Two more hints came from this post:

• Using a 3D-fourier transform, in which (as far as I got it) the 3rd dimension gives information about which part of the image shall be used. Any idea / experience how to implement this?
• Using "Elliptic Discrete Fourier Transform" - but I do not understand what (and how) it does and how it can be implemented.

• In this forum, someone suggested to a related question some sort of window tapering (which, as far as I got it, is made to "filter" the influence that only comes into the image because the ellipse of interest is on a black background) that I did not understand as well, plus i am not sure if it could help me because it did not sound like that question would require an ellipse as output.

Thanks in advance for any suggestion!

Cheers. Jan

Even when the image part is rectangular, the FFT result will be contaminated by boundary effects. The FFT of the part is the Fourier transform of an infinite tiling of the rectangular part. (An elliptical or circular part cannot be tiled. A hexagonal tiling would get pretty close though.) If there is a discontinuity going from one tile to another, this will create high-frequency components that are not descriptive of the insides of the part. Randomizing the phases will spatially translate these components so that they appear also inside the part, which is probably not what you want. Mirroring at the boundaries does not eliminate discontinuities of the derivative, and requires doubling of the FFT dimensions.

This is where a smoothly tapering 2-d window function can help. For a circular part you might like the Tukey window with the distance from the part center as its argument.

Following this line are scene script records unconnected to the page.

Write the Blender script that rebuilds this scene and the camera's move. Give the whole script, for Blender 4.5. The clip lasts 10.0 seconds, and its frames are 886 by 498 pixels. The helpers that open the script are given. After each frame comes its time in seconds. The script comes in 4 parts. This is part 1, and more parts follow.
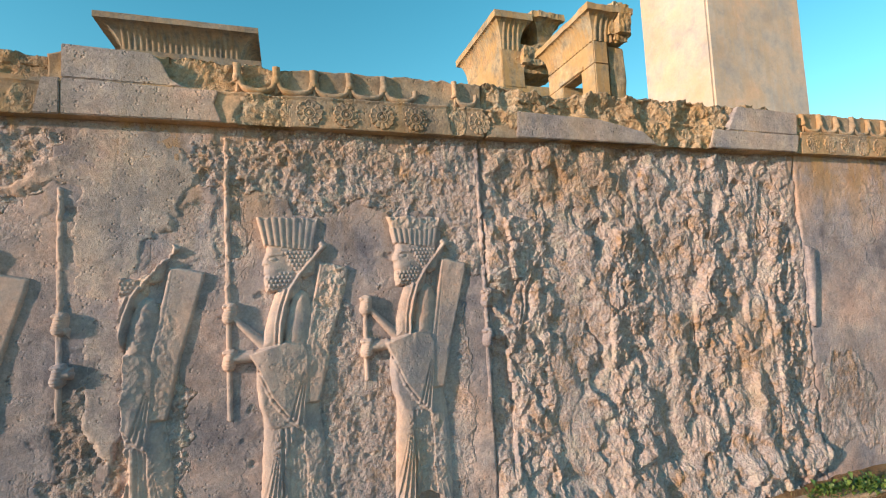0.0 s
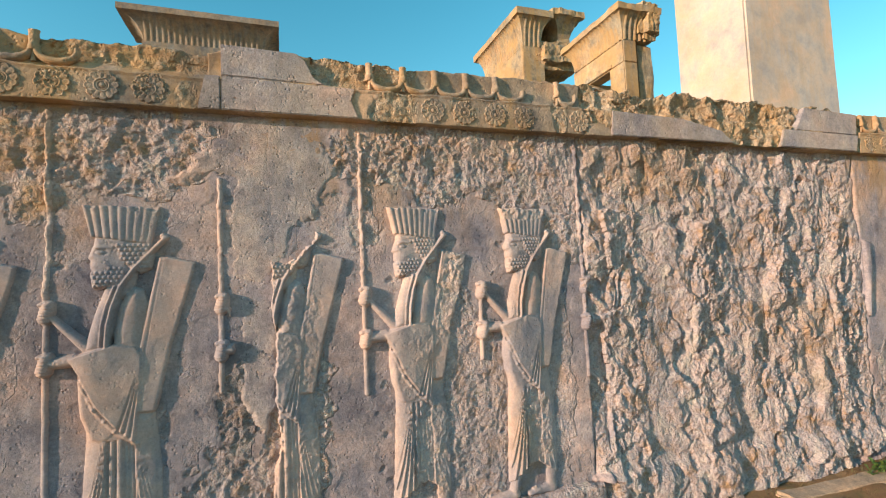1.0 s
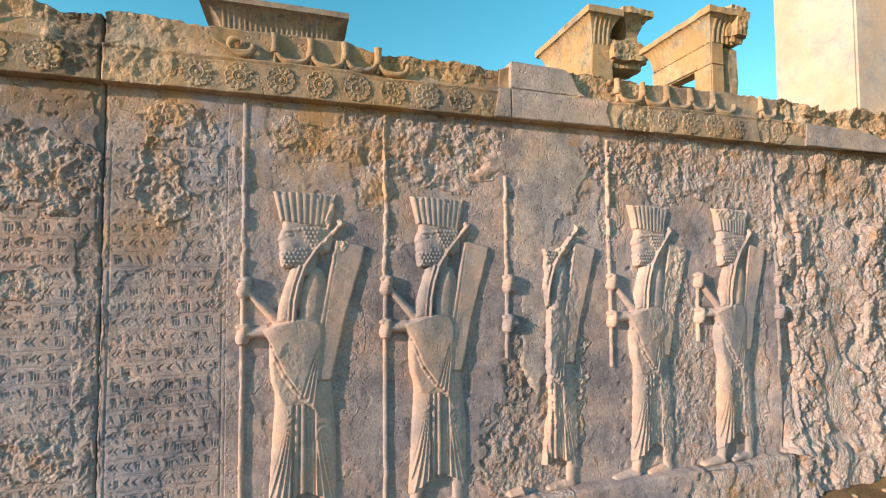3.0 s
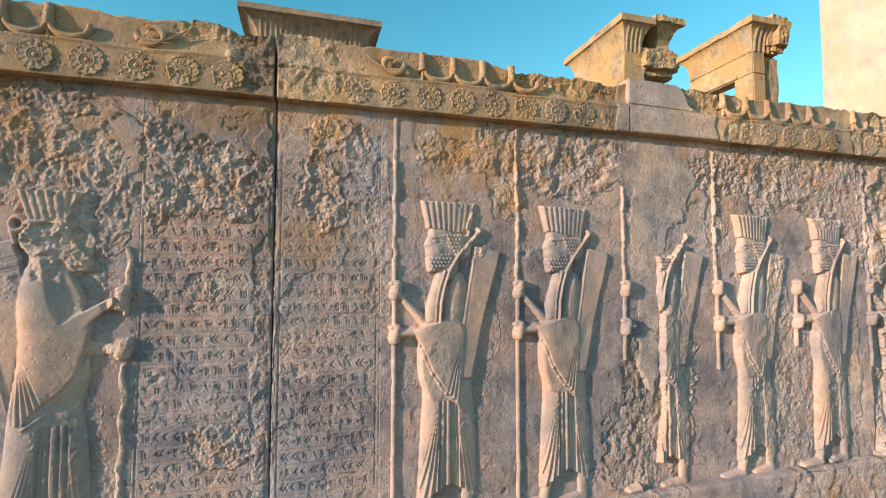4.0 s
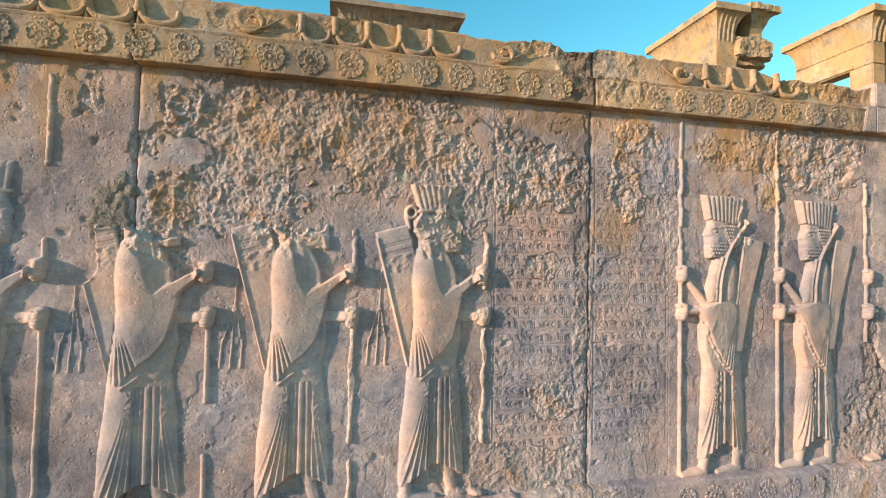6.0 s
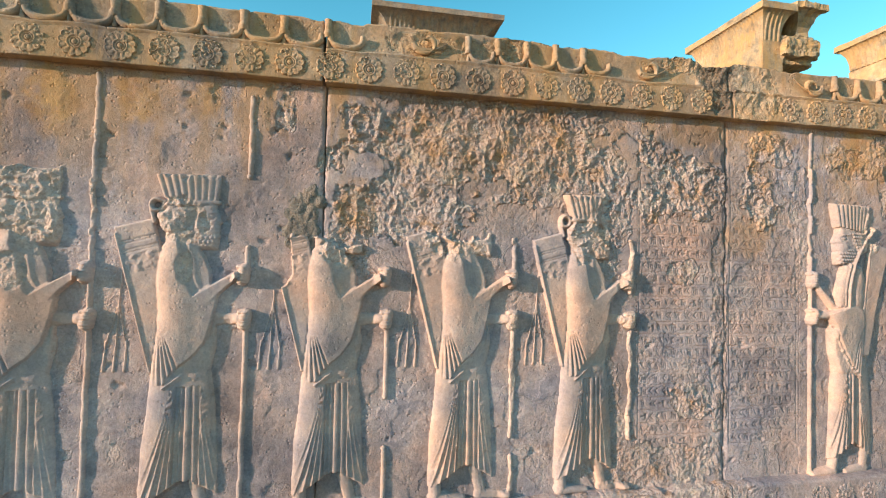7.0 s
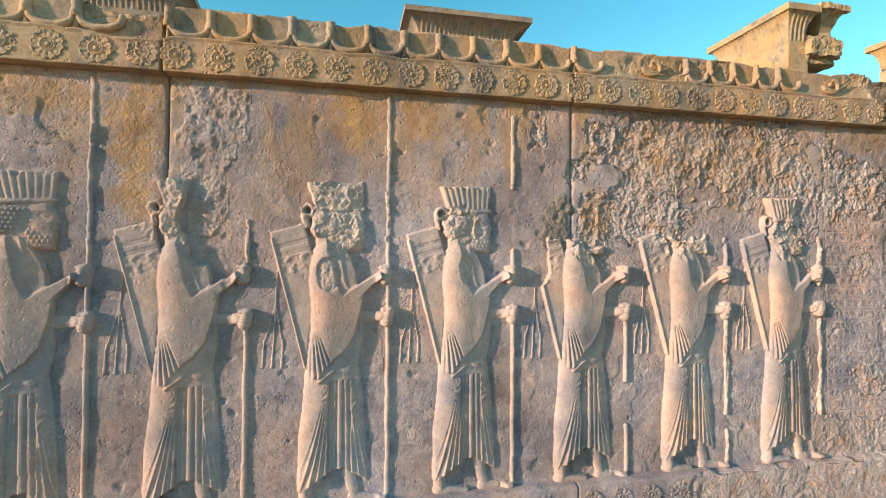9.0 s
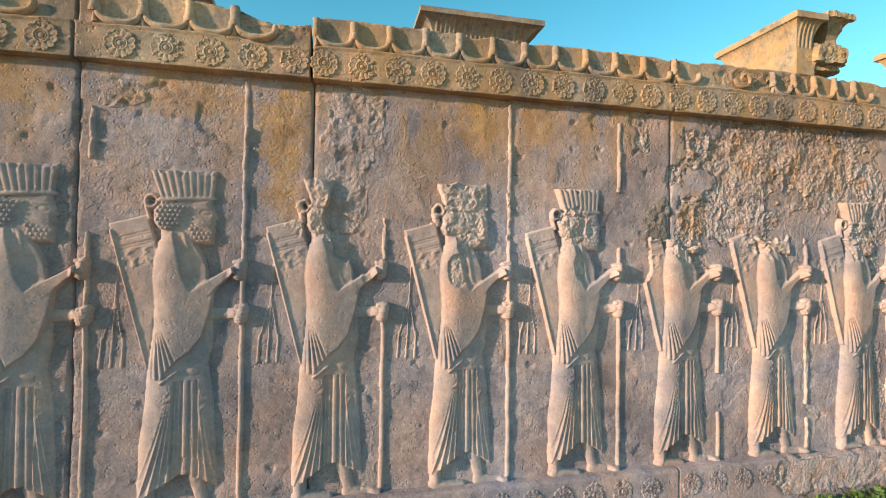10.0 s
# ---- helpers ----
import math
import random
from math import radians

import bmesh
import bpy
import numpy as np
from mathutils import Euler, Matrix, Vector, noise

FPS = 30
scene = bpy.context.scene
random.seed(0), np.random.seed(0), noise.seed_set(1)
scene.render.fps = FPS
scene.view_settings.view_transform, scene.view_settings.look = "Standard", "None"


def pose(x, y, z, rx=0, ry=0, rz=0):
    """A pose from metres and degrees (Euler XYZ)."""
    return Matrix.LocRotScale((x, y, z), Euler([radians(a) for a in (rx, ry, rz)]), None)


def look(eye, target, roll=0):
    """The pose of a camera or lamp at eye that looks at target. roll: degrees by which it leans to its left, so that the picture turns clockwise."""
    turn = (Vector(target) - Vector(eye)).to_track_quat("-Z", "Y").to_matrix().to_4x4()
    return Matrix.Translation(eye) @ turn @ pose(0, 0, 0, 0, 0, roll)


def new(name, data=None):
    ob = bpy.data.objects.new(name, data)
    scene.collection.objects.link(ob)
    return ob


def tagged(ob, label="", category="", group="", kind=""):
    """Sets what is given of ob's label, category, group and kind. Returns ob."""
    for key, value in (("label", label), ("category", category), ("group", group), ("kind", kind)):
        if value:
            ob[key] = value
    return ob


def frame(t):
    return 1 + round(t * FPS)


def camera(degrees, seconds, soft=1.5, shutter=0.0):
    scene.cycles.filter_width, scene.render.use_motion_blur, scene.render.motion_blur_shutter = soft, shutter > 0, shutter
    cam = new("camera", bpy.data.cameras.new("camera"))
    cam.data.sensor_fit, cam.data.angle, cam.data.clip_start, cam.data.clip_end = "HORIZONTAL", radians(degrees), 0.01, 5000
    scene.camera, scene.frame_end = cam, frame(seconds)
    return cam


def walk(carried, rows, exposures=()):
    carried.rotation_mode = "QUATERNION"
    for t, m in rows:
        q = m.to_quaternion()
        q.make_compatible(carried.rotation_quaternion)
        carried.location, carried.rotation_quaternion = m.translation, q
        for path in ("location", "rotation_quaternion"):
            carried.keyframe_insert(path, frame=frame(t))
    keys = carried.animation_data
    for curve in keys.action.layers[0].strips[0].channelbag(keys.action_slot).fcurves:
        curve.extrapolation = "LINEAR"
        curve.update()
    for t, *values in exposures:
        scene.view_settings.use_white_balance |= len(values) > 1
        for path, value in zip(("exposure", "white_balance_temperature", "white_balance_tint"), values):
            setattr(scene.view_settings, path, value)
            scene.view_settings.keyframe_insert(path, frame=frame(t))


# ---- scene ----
cam = camera(85.9, 10.0, 1.1)
METRES, EYE, TILT, LEAN, TURN = 8.0, 1.5, 0.0, 0.0, -18.3
ROWS = [
    (0.0, 0.0, 0.0, 0.0, 0.22, 4.3, 2.96),
    (0.5, -0.0423, -0.0103, -0.0009, -0.25, 3.89, 3.12),
    (1.0, -0.0902, -0.0262, -0.0022, -0.31, 3.65, 2.5),
    (1.5, -0.1366, -0.0454, -0.0053, -0.21, 3.12, 2.6),
    (2.0, -0.1869, -0.059, -0.0073, 0.18, 2.79, 2.06),
    (2.5, -0.2324, -0.0712, -0.0027, 0.68, 2.32, 0.89),
    (4.0, -0.3705, -0.1057, -0.0007, 2.12, 3.09, -0.09),
    (4.5, -0.416, -0.1252, -0.005, 3.35, 2.87, -0.28),
    (5.0, -0.4676, -0.1452, -0.0063, 4.9, 2.16, -0.54),
    (5.5, -0.5185, -0.1569, -0.0075, 5.58, 1.82, -0.87),
    (7.0, -0.6702, -0.208, -0.0038, 7.76, 1.48, -1.36),
    (7.5, -0.7137, -0.2276, -0.0029, 9.01, 1.68, -1.27),
    (8.0, -0.76, -0.2468, -0.0037, 8.19, 1.45, -0.59),
    (8.5, -0.8052, -0.2567, -0.0051, 6.97, 1.43, -0.24),
    (9.0, -0.8538, -0.2737, -0.0051, 6.71, 1.32, -0.26),
    (9.5, -0.899, -0.2941, -0.008, 6.29, 1.08, -0.23),
    (10.0, -0.9477, -0.307, -0.0073, 5.58, 1.24, -0.67),
]
walk(cam, [(t, pose(0, 0, EYE, TILT, LEAN, TURN) @ pose(METRES * x, METRES * y, METRES * z, 90 + pitch, roll, yaw)) for t, x, y, z, yaw, pitch, roll in ROWS],
     exposures=((0.0, 0.58), (1.5, 0.62), (2.4, 0.75), (4.0, 0.64), (4.5, 0.68), (5.0, 0.76), (5.6, 0.82), (7.5, 0.82), (9.0, 0.78), (10.0, 0.70)))

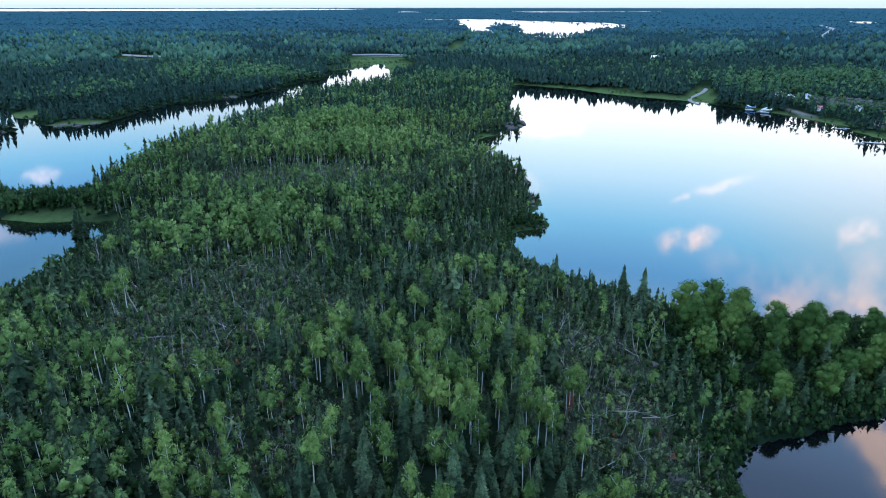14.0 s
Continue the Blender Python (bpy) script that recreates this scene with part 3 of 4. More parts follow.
close = np.hypot(near["x"] - 22, near["y"] - 38) < 82
back, near = pick(near, ~close), pick(near, close)
FORMS = ((0.24, 0.165), (0.56, 0.195), (0.34, 0.18), (0.10, 0.16), (0.48, 0.195))
S_MID = [(spruce_shape(i, 13, 8, 1, 0.35), None) for i in range(5)]
A_MID = [(leaf_shape(i, 135, 0.026, 8, *f), stem_shape(i, 3, 3, 0.011, 0.8) if f[0] > 0.2 else None) for i, f in enumerate(FORMS)]
S_BACK = [(spruce_shape(i, 7, 6, 1, 0.35), None) for i in range(5)]
A_BACK = [(leaf_shape(i, 48, 0.032, 5, *f), stem_shape(i, 2, 3, 0.013, 0.6) if f[0] > 0.25 else None) for i, f in enumerate(FORMS)]
S_TIP = [(spruce_shape(i + 5, 4, 5), None) for i in range(4)]
A_TIP = [(leaf_shape(i + 5, 15, 0.046, 4, *f, 4, 1, 0.85), None) for i, f in enumerate(FORMS)]
S_FAR = [(cone_shape(i + 9, 4, 2, 1.1), None) for i in range(4)]
A_FAR = [(leaf_shape(i + 9, 5, 0.075, 2, 0.15, 0.2, 4, 1, 0.95), None) for i in range(5)]
A_OUTER = [(leaf_shape(i + 29, 0, 0.05, 1, 0.1, 0.26, 4, 2, 1.0), None) for i in range(5)]
S_LAST = [(cone_shape(i + 19, 4, 1, 1.25), None) for i in range(4)]
A_LAST = [(leaf_shape(i + 39, 0, 0.05, 1, 0.1, 0.25, 4, 1, 1.0), None) for i in range(4)]
sp, asp = tree_items(near, S_MID, A_MID)
s1, a1 = tree_items(back, S_BACK, A_BACK)
# tip trees go over to the faintly haze-tinted colours further out
tip_clear, tip_hazed = by_distance(tip, 280, 720)
s5, a5 = tree_items(tip_clear, S_TIP, A_TIP, wide=1.15)
s6, a6 = tree_items(tip_hazed, S_TIP, A_TIP, wide=1.15, leaf=2)
tagged(gather("spruce_wood", sp + s1 + s5 + s6, [M_NEEDLE_FAR, M_DARKBARK, M_NEEDLE_THINHAZE]), "dense dark spruces on the wooded point", "trees", kind="stuff")
tagged(gather("aspen_wood", asp + a1 + a5 + a6, [M_LEAF_FAR, M_BARK, M_LEAF_THINHAZE]), "light green aspens with pale trunks on the wooded point", "trees", kind="stuff")

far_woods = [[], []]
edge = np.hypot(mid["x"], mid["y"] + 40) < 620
# slots step up the haze painted into the foliage colour with distance
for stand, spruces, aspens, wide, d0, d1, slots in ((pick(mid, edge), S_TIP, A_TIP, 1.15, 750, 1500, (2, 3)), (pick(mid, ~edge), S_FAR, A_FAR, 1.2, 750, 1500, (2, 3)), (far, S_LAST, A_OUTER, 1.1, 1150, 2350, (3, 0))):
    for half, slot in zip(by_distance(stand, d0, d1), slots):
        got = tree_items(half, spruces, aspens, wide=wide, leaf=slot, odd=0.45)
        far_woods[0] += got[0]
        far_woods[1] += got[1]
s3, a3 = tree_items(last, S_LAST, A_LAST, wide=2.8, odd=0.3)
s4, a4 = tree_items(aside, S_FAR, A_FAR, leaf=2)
tagged(gather("far_spruces", far_woods[0] + s3 + s4, [M_NEEDLE_HAZY, M_DARKBARK, M_NEEDLE_THINHAZE, M_NEEDLE_HALFHAZE]), "far spruce forest reaching to the horizon", "forest", kind="stuff")
tagged(gather("far_broadleaf_trees", far_woods[1] + a3 + a4, [M_LEAF_HAZY, M_BARK, M_LEAF_THINHAZE, M_LEAF_HALFHAZE]), "far green broadleaf woods between the lakes", "forest", kind="stuff")


# ---- single trees ----
def as_mesh(name, shape, mat):
    me = grid_mesh(name, *shape)
    me.materials.append(mat)
    return me


def tree(name, crown, stem, m, label, category, group=""):
    """One tree: an empty at its foot with trunk and crown."""
    ob = tagged(new(name), label, category, group)
    ob.empty_display_size = 0.5
    for part_name, me in (("trunk", stem), ("crown", crown)):
        c = new(part_name, me)
        c.parent = ob
    ob.matrix_basis = m
    return ob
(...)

For an ellipse, stretch the window function accordingly. Multiply the data by the window function to select the area you want to analyze, and FFT the result. Then do the phase randomization. Mask the noise by multiplying it with an ellipitical disc-like mask that has value 0 outside the disc and value 1 inside the disc. You can also use the window function as the mask to get a fuzzy boundary. I did not find yet a perfect way to normalize the noise, but matching the mean and the standard deviation both weighted by the mask works quite OK:

Multiply the input image by the complementary mask: 1 - mask, and sum the two together. Octave source:

pkg load signal;
r = 120; # Circle radius
n = 512; # Image width and height
tukeyr = 0.5; # Window transition relative size
tukeyn = round(r/(1-tukeyr));
x = repmat([1:n], n, 1);
y = repmat([1:n]', 1, n);
dist = sqrt((x-n/2).^2 + (y-n/2).^2);
tukey = tukeywin(tukeyn*2, tukeyr)(tukeyn+1:tukeyn*2);
win = reshape(interp1(1:tukeyn, tukey, reshape(dist, n*n, 1), 0), n, n);
randphase = 2*pi*rand(n, n);
noisefft = abs(fft2(lena.*win)).*exp(j*randphase);
noise = real(ifft2(noisefft));

weight = r-dist;
weight = (weight >= 1)*1 + (weight > 0 & weight < 1).*weight;
#weight = win;

weightsum = sum(sum(weight));
noiseweightedmean = sum(sum(noise.*weight))/weightsum;
noiseweightedstdev = sqrt(sum(sum((noise-noiseweightedmean).^2.*weight))/weightsum);
lenaweightedmean = sum(sum(lena.*weight))/weightsum;
lenaweightedstdev = sqrt(sum(sum((lena-lenaweightedmean).^2.*weight))/weightsum);
normalizednoise = ((noise - noiseweightedmean) / noiseweightedstdev * lenaweightedstdev) + lenaweightedmean;
imshow(lena.*(1-weight).+normalizednoise.*weight);


P.S. I found that highpass filtering the copy of the Lena image used for noise generation, by setting some of its lowest-frequency bins to zero, will reduce the error in the magnitudes of the fft of the final image compared to fft of the source image. I think the reason is that low-frequency amplitude fluctuations will be reduced. Within the circle (ellipse) those appear in practice as zero frequency, and in their absence less normalization is needed. So that's one thing to investigate.